Broadly speaking, the G-20 summit had two sets of agenda. Its first agenda aimed at how to address the still ongoing global financial crisis and to mitigate its impact on the real economy. Its second agenda focused on the issue of how to reform the existing international financial architecture, to prevent and remedy similar crises in the future.
With regard to the first agenda, there are already voices of disappointment since the summit did not come out with any action-oriented specific commitments to providing liquidity and implementing additional fiscal stimulus in a globally concerted manner.
However, one should recognize the fact that the G-20 leaders committed to "use fiscal measures to stimulate domestic demand to rapid effect, as appropriate." I am sure that when they meet again next spring, they will follow up on this commitment.

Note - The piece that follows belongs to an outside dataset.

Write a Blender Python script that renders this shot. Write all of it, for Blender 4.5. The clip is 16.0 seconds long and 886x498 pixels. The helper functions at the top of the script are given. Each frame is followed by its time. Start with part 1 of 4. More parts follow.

It is also worth taking note that they commended the newly introduced IMF's Short-term Liquidity Facility (SLF) and pledged to review the IMF's resource for augmentation. At the same time, the leaders committed to continued "vigorous efforts" to stabilize the financial system, for example, through swap facilities. It also requires a close follow-up in the next meeting.
I consider one of the important achievements of the summit its strong support for the revival of the WTO's DDA negotiations this year and its commitment to "standstill" on introducing new protectionist measures at least for one year.
Another important achievement, in my view, is the G-20 leaders' strong commitment to an open global economy and free market principles. I feel it is critically important because there is a grave danger of reverting to highly statist measures and over-regulation at the time of severe economic and financial stress.
Substantially detailed principles and an action plan have been laid out at the summit regarding the second agenda, i.e., reforming the existing international financial architecture. These almost fully cover major reform areas for the regulatory and supervisory regime and the international financial institutions' (IFIs) governance-related matters. Equally detailed principles were agreed on accounting standards, procyclicality of regulatory regimes, regulation of rating agencies, international coordination and cooperation at national-level supervisory agencies, etc.
In reforming the IFIs, one of the immediate actions to be taken is an expansion of the membership of the Financial Stability Forum (FSF) to include major emerging-market economies. The summit also recognized the necessity of improving the effectiveness of other IFIs by reviewing their mandates and governance structure. I suppose the independent-experts group to be established will have to put this on its priority list. The experts group will have to pay special attention to the mandate of the IMF, in particular. Although the issue of exchange rate regime was not mentioned in the declaration, since the global imbalance as one of the main causes of the current financial turmoil was not specifically discussed, it is a critical reform area not to be left out. Given that the inappropriate regulatory and supervisory regime was one of the major motivations for holding the summit at this point, it may not be too surprising to see that the declaration is rather long on these issues but short on other financial architecture issues.
The G-20 should be ambitious enough to prepare a well-balanced reform program for establishing a new financial architecture or the Bretton Woods II, which would be suitable to the rapidly changing global economic and financial environment.
We have learned from history that there is a danger in overreacting in times of crisis. We should not be too hasty in designing new financial architecture at this time.
Another significant decision of the G-20 summit was the designation of the G-20 finance ministers' leadership to act as a de facto secretariat, known as the G-20 troika. The future success of the G-20 will depend heavily on the leadership.
Will the G-20 Replace the G-7 as Global Steering Committee?
Answering this question, I would like to remind you again that the current G-20 summit was called to address the current global economic and financial crisis. The question is therefore whether or not the G-20 will remain a global steering committee after resolving the current economic problem.
Some considered the group "unwieldy." They would like to see the G-7 expanded, but the G-20 is thought to be too large. I personally would like to see the G-20, once it has successfully carried out the current mission, evolve into a global steering committee.
In conclusion, I must say that the half-day G-20 summit was a success in reconfirming the principles and mapping out the actions to be taken. I would, therefore, commend highly the initial endeavor of the G-20 leaders as a historic achievement for the global community.